== EXERCISE DESCRIPTION ==
Locate the line bearing "Continue the Blender" in the material below, then reproduce it and each following line up to and including the line bearing "(7.72, 35.45, 36.98)]".

== DATASET CONTENT ==
— Begin —

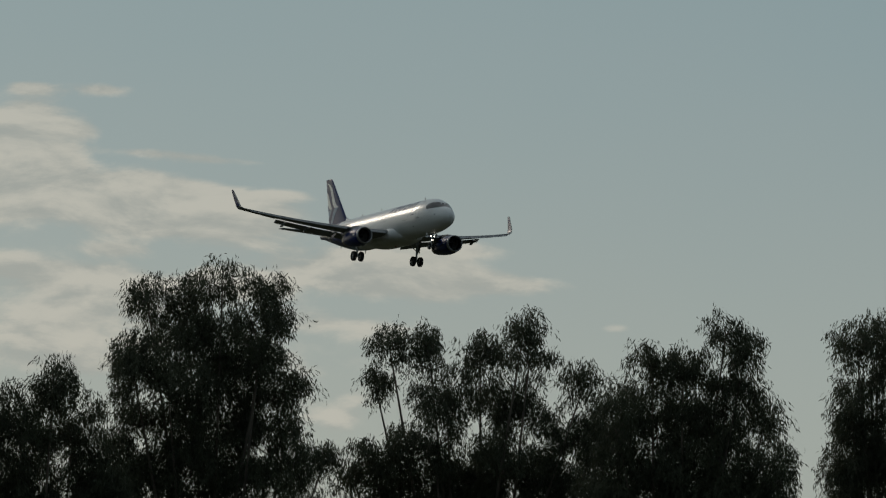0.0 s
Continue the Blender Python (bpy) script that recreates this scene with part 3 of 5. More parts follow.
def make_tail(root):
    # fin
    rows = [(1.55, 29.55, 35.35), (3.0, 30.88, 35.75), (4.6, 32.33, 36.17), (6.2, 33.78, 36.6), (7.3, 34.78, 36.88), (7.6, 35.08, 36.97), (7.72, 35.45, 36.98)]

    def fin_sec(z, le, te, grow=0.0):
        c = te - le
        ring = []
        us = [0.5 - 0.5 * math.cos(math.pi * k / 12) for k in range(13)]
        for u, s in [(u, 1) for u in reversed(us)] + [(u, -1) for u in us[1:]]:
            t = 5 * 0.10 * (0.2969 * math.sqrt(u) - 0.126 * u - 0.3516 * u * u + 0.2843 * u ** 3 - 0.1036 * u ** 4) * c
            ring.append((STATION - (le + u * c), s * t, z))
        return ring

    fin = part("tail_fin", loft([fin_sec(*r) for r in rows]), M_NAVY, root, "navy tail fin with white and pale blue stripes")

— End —

== SOLUTION ==
Continue the Blender Python (bpy) script that recreates this scene with part 3 of 5. More parts follow.
def make_tail(root):
    # fin
    rows = [(1.55, 29.55, 35.35), (3.0, 30.88, 35.75), (4.6, 32.33, 36.17), (6.2, 33.78, 36.6), (7.3, 34.78, 36.88), (7.6, 35.08, 36.97), (7.72, 35.45, 36.98)]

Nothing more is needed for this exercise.